Dataset extract:
--- start ---
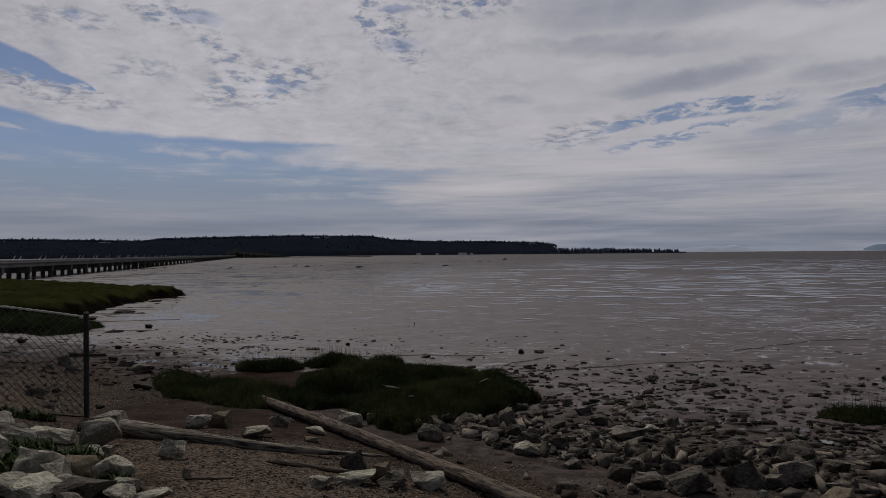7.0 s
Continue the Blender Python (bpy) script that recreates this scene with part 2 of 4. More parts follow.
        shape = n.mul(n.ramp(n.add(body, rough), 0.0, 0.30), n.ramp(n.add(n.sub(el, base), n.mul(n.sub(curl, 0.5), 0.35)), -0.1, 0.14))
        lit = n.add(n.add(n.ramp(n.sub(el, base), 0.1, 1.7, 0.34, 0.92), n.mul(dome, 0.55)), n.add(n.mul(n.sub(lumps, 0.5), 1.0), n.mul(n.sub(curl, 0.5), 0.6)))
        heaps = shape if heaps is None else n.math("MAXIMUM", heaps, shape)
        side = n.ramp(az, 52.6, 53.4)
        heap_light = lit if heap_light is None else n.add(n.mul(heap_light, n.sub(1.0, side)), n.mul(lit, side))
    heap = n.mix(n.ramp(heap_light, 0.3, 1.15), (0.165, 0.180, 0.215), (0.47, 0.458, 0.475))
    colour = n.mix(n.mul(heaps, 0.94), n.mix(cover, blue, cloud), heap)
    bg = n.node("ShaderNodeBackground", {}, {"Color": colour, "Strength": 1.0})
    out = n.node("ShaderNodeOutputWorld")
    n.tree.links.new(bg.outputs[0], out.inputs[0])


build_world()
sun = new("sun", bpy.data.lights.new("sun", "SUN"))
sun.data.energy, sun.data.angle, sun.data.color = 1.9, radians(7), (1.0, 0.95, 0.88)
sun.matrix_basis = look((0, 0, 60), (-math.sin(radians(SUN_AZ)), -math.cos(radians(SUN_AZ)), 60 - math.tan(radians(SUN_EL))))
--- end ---
Your objective: Replicate the material above verbatim; images stay out of the copy.

Task response:
7.0 s
Continue the Blender Python (bpy) script that recreates this scene with part 2 of 4. More parts follow.
        shape = n.mul(n.ramp(n.add(body, rough), 0.0, 0.30), n.ramp(n.add(n.sub(el, base), n.mul(n.sub(curl, 0.5), 0.35)), -0.1, 0.14))
        lit = n.add(n.add(n.ramp(n.sub(el, base), 0.1, 1.7, 0.34, 0.92), n.mul(dome, 0.55)), n.add(n.mul(n.sub(lumps, 0.5), 1.0), n.mul(n.sub(curl, 0.5), 0.6)))
        heaps = shape if heaps is None else n.math("MAXIMUM", heaps, shape)
        side = n.ramp(az, 52.6, 53.4)
        heap_light = lit if heap_light is None else n.add(n.mul(heap_light, n.sub(1.0, side)), n.mul(lit, side))
    heap = n.mix(n.ramp(heap_light, 0.3, 1.15), (0.165, 0.180, 0.215), (0.47, 0.458, 0.475))
    colour = n.mix(n.mul(heaps, 0.94), n.mix(cover, blue, cloud), heap)
    bg = n.node("ShaderNodeBackground", {}, {"Color": colour, "Strength": 1.0})
    out = n.node("ShaderNodeOutputWorld")
    n.tree.links.new(bg.outputs[0], out.inputs[0])


build_world()
sun = new("sun", bpy.data.lights.new("sun", "SUN"))
sun.data.energy, sun.data.angle, sun.data.color = 1.9, radians(7), (1.0, 0.95, 0.88)
sun.matrix_basis = look((0, 0, 60), (-math.sin(radians(SUN_AZ)), -math.cos(radians(SUN_AZ)), 60 - math.tan(radians(SUN_EL))))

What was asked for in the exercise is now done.